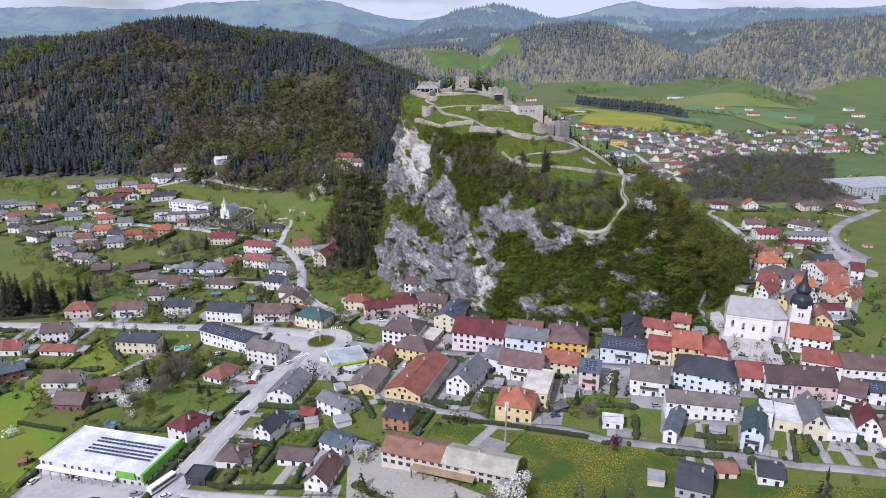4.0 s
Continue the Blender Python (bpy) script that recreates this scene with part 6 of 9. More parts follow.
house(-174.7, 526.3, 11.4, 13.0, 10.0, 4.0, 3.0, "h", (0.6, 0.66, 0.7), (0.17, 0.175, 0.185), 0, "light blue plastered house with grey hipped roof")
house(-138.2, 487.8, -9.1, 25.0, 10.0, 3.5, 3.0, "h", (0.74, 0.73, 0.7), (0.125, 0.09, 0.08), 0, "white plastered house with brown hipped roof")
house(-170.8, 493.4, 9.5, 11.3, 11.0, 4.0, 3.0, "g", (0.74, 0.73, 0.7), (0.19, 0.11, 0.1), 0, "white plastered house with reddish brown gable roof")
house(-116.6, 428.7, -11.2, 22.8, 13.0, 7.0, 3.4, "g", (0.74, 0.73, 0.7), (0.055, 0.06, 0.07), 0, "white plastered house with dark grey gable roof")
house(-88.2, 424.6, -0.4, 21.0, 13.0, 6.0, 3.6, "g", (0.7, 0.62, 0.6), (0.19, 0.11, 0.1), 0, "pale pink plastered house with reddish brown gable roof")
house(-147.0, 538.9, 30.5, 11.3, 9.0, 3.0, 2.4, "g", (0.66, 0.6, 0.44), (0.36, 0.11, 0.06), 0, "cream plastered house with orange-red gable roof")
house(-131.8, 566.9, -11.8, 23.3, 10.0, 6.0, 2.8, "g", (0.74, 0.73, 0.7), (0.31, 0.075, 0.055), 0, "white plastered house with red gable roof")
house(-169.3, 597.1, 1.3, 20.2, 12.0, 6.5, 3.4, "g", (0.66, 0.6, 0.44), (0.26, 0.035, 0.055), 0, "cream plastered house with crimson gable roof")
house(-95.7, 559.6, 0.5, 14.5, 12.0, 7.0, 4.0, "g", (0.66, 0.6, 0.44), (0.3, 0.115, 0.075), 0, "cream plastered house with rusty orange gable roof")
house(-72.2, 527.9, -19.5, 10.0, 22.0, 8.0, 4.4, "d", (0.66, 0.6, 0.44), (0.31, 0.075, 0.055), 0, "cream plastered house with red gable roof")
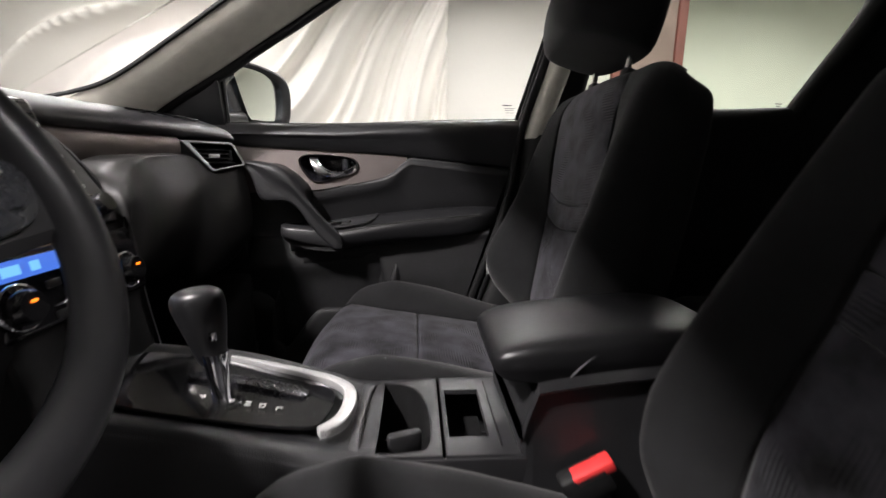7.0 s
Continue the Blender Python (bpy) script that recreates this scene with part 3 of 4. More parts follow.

_____

- [TASK REQUIREMENTS] Omit all pictures while transcribing the entries verbatim.

- [RESPONSE TO THIS EXERCISE]
4.0 s
Continue the Blender Python (bpy) script that recreates this scene with part 6 of 9. More parts follow.
house(-174.7, 526.3, 11.4, 13.0, 10.0, 4.0, 3.0, "h", (0.6, 0.66, 0.7), (0.17, 0.175, 0.185), 0, "light blue plastered house with grey hipped roof")
house(-138.2, 487.8, -9.1, 25.0, 10.0, 3.5, 3.0, "h", (0.74, 0.73, 0.7), (0.125, 0.09, 0.08), 0, "white plastered house with brown hipped roof")
house(-170.8, 493.4, 9.5, 11.3, 11.0, 4.0, 3.0, "g", (0.74, 0.73, 0.7), (0.19, 0.11, 0.1), 0, "white plastered house with reddish brown gable roof")
house(-116.6, 428.7, -11.2, 22.8, 13.0, 7.0, 3.4, "g", (0.74, 0.73, 0.7), (0.055, 0.06, 0.07), 0, "white plastered house with dark grey gable roof")
house(-88.2, 424.6, -0.4, 21.0, 13.0, 6.0, 3.6, "g", (0.7, 0.62, 0.6), (0.19, 0.11, 0.1), 0, "pale pink plastered house with reddish brown gable roof")
house(-147.0, 538.9, 30.5, 11.3, 9.0, 3.0, 2.4, "g", (0.66, 0.6, 0.44), (0.36, 0.11, 0.06), 0, "cream plastered house with orange-red gable roof")
house(-131.8, 566.9, -11.8, 23.3, 10.0, 6.0, 2.8, "g", (0.74, 0.73, 0.7), (0.31, 0.075, 0.055), 0, "white plastered house with red gable roof")
house(-169.3, 597.1, 1.3, 20.2, 12.0, 6.5, 3.4, "g", (0.66, 0.6, 0.44), (0.26, 0.035, 0.055), 0, "cream plastered house with crimson gable roof")
house(-95.7, 559.6, 0.5, 14.5, 12.0, 7.0, 4.0, "g", (0.66, 0.6, 0.44), (0.3, 0.115, 0.075), 0, "cream plastered house with rusty orange gable roof")
house(-72.2, 527.9, -19.5, 10.0, 22.0, 8.0, 4.4, "d", (0.66, 0.6, 0.44), (0.31, 0.075, 0.055), 0, "cream plastered house with red gable roof")
7.0 s
Continue the Blender Python (bpy) script that recreates this scene with part 3 of 4. More parts follow.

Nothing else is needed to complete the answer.